Her voice was unreflective, almost casual. It stopped suddenly. Perhaps she had heard herself as Rita Shepherd, daughter of an ex-con, trapped again in that identity without any possible escape.
The knowledge of her predicament seemed to be striking down into her body and penetrating her mind through layers of indifference, years of forgetfulness. It struck a vital place and crumpled her in the chair, her face in her hands. Her hair fell forward from her nape and sifted over her fingers like black water.
Truttwell stood over her looking down with an intensity that didn’t seem to include any kind of love. Perhaps it was pity he felt, laced with possession. She had passed through several hands and been slightly scorched by felony, but she was still very beautiful.
Forgetful of me, and of himself, Truttwell put his hands on her. He stroked her head very gently, and then her long
tapering back. His caresses weren’t sexual in any ordinary sense. Perhaps, I thought, his main feeling was an abstract legal passion which satisfied itself by having her as a client. Or a widower’s underground desire held in check by the undead past.
Mrs. Chalmers recovered after a while, and asked for water. Truttwell went to another room to fetch it. She spoke to me in an urgent whisper:
“Why did my mother call the police on Randy? She must have had a reason.”

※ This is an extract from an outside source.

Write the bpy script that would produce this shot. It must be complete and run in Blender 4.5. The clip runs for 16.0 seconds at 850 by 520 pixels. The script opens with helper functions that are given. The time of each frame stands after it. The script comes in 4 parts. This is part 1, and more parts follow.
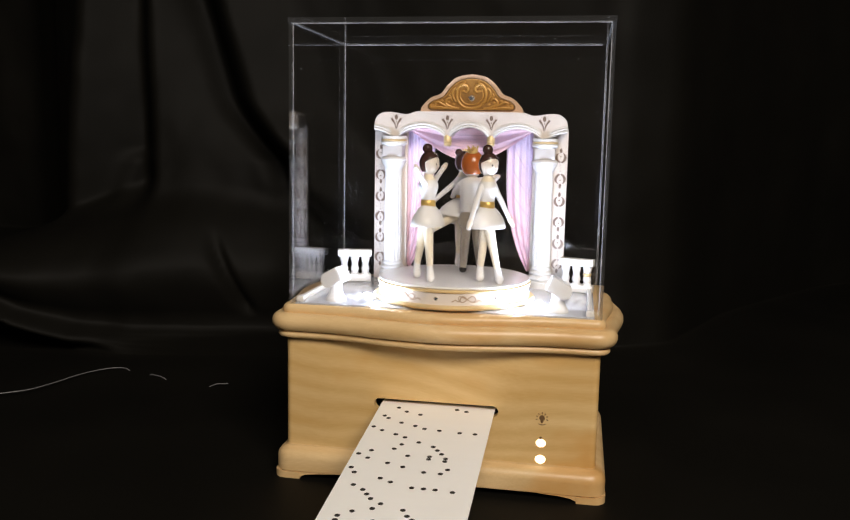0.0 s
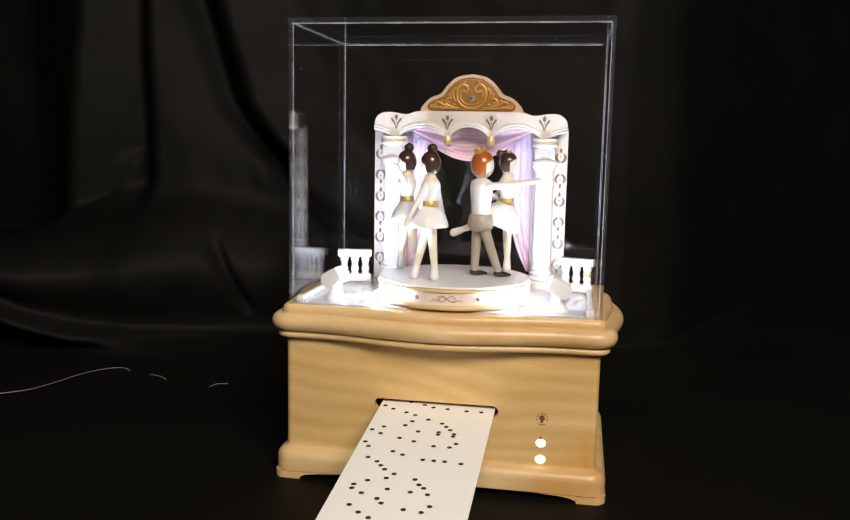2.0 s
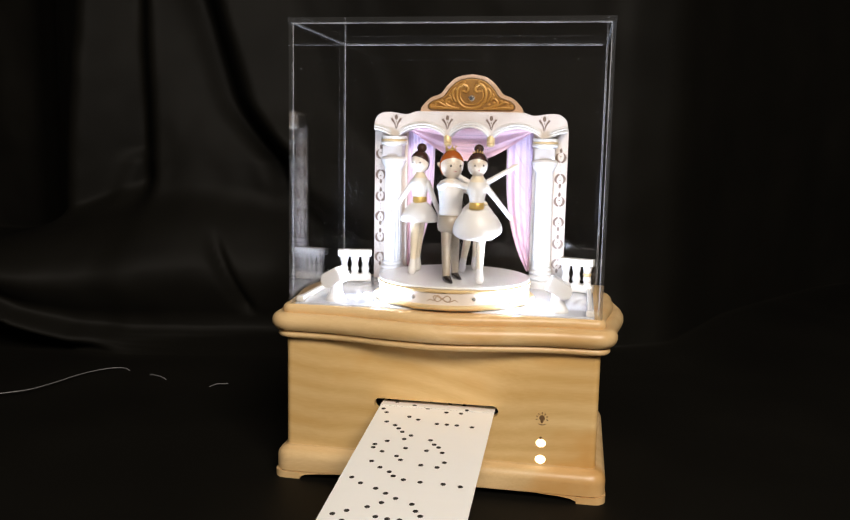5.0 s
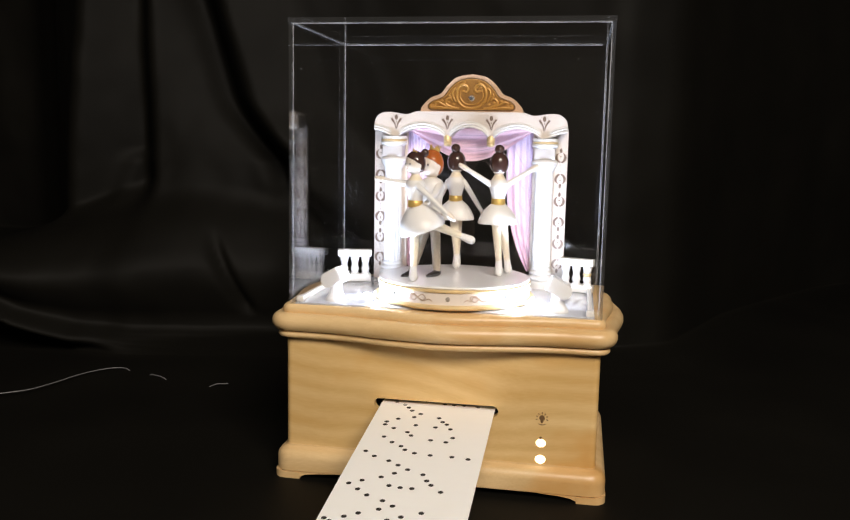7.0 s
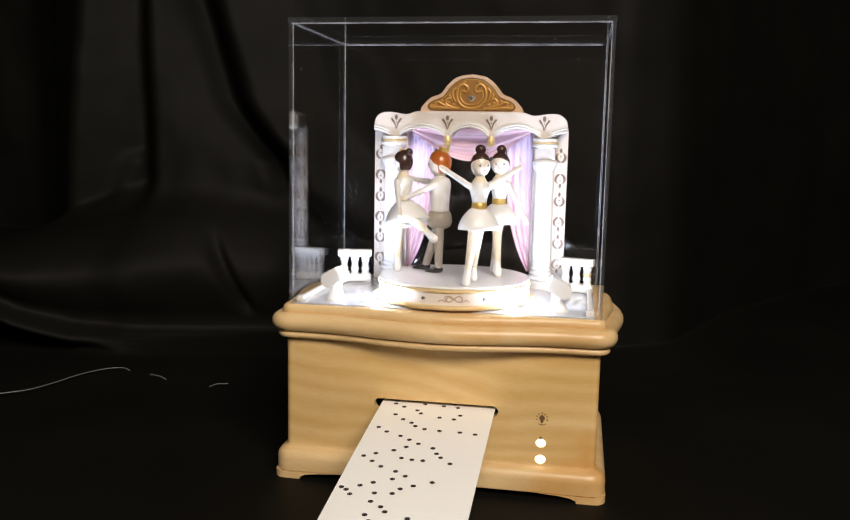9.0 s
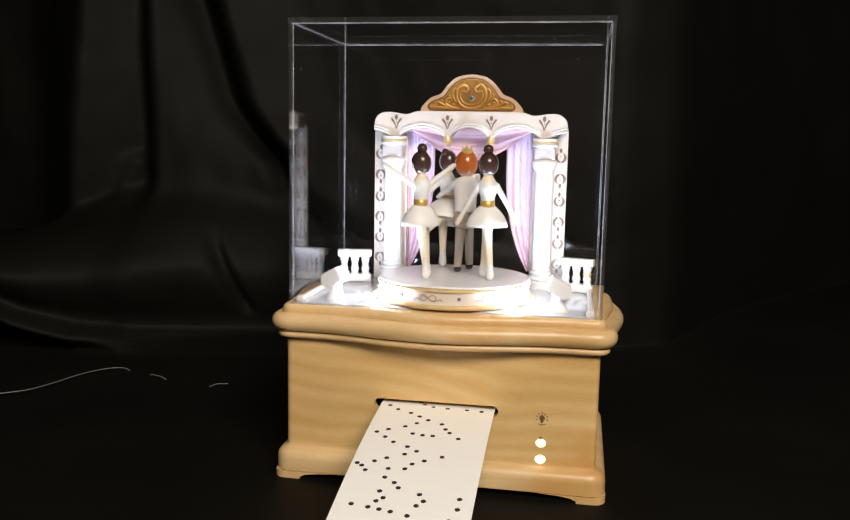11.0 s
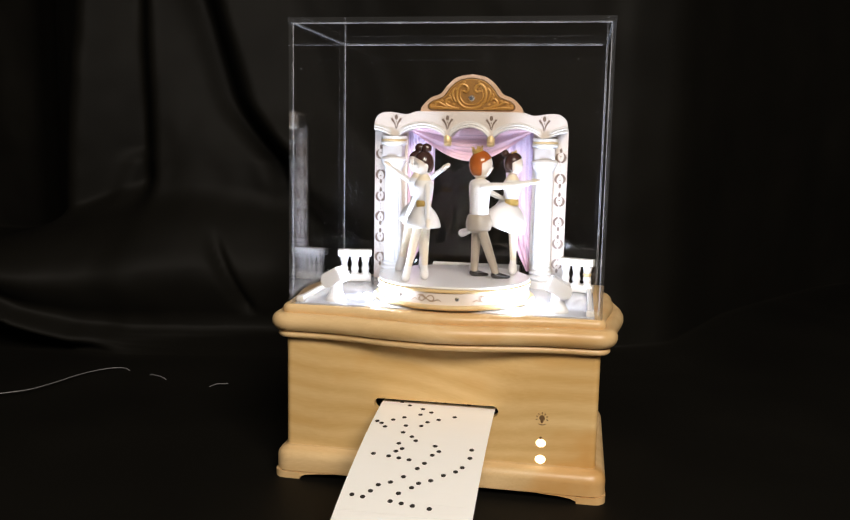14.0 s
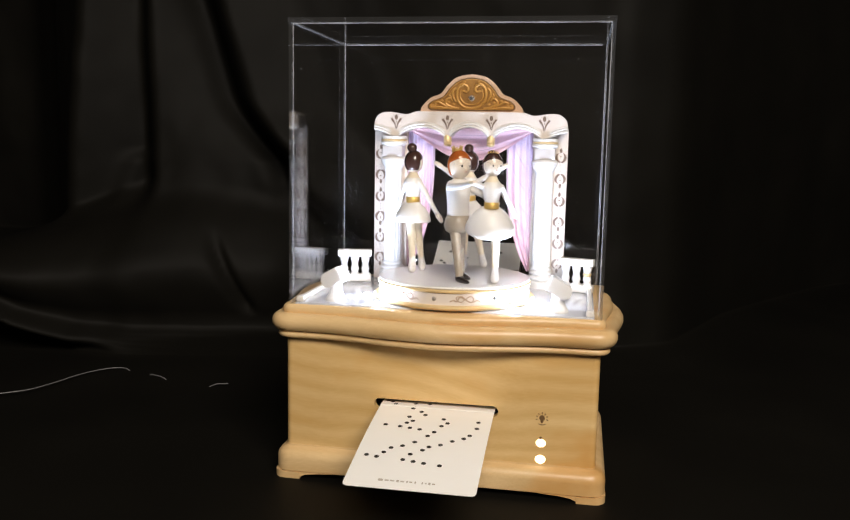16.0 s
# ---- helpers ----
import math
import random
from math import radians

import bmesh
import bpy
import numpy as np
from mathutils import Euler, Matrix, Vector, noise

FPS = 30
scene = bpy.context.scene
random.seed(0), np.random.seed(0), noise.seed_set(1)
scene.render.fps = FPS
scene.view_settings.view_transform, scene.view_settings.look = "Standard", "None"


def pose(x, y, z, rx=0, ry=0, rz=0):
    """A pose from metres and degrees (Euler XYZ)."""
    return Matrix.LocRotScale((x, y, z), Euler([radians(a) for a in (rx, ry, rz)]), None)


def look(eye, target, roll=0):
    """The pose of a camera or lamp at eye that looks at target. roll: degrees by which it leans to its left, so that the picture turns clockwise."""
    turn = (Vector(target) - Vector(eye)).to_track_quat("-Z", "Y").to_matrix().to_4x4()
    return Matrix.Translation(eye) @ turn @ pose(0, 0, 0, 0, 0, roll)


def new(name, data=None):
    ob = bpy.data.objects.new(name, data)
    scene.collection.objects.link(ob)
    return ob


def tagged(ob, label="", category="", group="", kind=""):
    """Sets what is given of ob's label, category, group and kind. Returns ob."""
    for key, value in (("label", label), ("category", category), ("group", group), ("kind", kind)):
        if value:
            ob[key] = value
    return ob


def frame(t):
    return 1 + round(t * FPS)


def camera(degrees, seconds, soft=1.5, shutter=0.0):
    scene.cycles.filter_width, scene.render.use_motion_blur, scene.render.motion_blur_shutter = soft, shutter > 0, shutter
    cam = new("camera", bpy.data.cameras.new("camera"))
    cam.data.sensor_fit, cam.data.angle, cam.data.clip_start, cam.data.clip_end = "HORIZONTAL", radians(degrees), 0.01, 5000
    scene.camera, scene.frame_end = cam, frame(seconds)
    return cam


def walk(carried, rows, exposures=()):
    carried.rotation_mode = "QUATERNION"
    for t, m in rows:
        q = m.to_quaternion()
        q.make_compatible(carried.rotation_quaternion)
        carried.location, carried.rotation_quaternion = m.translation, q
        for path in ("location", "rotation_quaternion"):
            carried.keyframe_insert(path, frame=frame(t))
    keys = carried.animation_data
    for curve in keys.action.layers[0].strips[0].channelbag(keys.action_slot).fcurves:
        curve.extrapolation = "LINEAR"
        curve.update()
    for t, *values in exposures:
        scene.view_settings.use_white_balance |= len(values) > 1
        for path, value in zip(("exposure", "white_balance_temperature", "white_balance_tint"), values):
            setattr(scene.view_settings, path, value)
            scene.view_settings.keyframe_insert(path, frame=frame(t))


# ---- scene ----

# A paper-strip music box with a small turning stage. Metres; the table top is z = 0, the stage floor z = F.
F = 0.1135
CX = 0.0015            # middle of the stage, seen from the middle of the case
CY = 0.048             # middle of the turning platform
PT = F + 0.0145        # top of the platform

cam = camera(52.68, 16.0, soft=1.3)
EYE = pose(0.08075, -0.50686, 0.21561, 82.08, -1.09, 10.28)
walk(cam, [(0, EYE), (16, EYE)], [(0, -0.2), (0.5, -0.11), (1.5, 0.0), (16, 0.0)])

# ---- light: a dim room, one large warm room lamp behind the camera, four cool lights in the stage floor
world = bpy.data.worlds.new("world")
scene.world = world
world.use_nodes = True
world.node_tree.nodes["Background"].inputs[0].default_value = (0.55, 0.6, 0.7, 1)
world.node_tree.nodes["Background"].inputs[1].default_value = 0.004


def lamp(name, kind, energy, colour, m, size=0.1, size_y=None):
    data = bpy.data.lights.new(name, kind)
    data.energy, data.color = energy, colour
    if kind == "AREA":
        data.shape, data.size, data.size_y = "RECTANGLE", size, size_y or size
    else:
        data.shadow_soft_size = size
    ob = new(name, data)
    ob.matrix_world = m
    return ob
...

“She had. He stole her picture of Nick.”
“The graduation picture I sent her?”
“Yes.”
“I shouldn’t have sent it. But I thought for once in my life I could act like a normal human being.”
“You couldn’t, though. Your father took it to Jean Trask and talked her into hiring Sidney Harrow. That’s how the whole thing started.”
“What did the old man want?”
“Your husband’s money, just like everyone else.”
“But not you, eh?” Her voice was sardonic.
“Not me,” I said. “Money costs too much.”
Truttwell brought her a paper cup of water and watched her drink it. “Are you feeling up to a little drive?”
Her body jerked in alarm. “Where to?”
“The Smitheram Clinic. It’s time we had a chat with Nick.”
She looked profoundly unwilling. “Dr. Smitheram won’t let you in.”
“I think he will. You’re Nick’s mother. I’m his attorney. If Dr. Smitheram won’t cooperate, I’ll slap a writ of
habeas corpus
on him.”
Truttwell wasn’t entirely serious, but her mood of alarm persisted. “No. Please, don’t do anything like that I’ll talk to Dr. Smitheram.”
On the way out I asked the switchboard girl if Betty had come back with the lab report. She hadn’t. I left word for her that I’d be at the clinic.
Irene Chalmers dismissed Emilio. She rode between Truttwell and me in the front seat of his Cadillac. When she got out of the car in the parking lot of the clinic she moved like a drugged woman. Truttwell gave her his arm and guided her into the reception room.
Moira Smitheram was behind the desk, as she had been the day I met her. It seemed like a long time ago. Her face had aged and deepened, or maybe I could see more deeply into her. She looked from Truttwell to me.
“You didn’t give me much time.”
“We’re running out of time.”
Truttwell said: “It’s very important that we talk to Nick Chalmers. Mrs. Chalmers agrees.”
“You’ll have to take that up with Dr. Smitheram.”
Moira went and got her husband. He came through the inner door, striding angrily in his white smock.
“You don’t give up easily, do you?” he said to Truttwell.
“I don’t give up at all, old man. We’re here to see Nick, and I’m very much afraid that you can’t stop us.”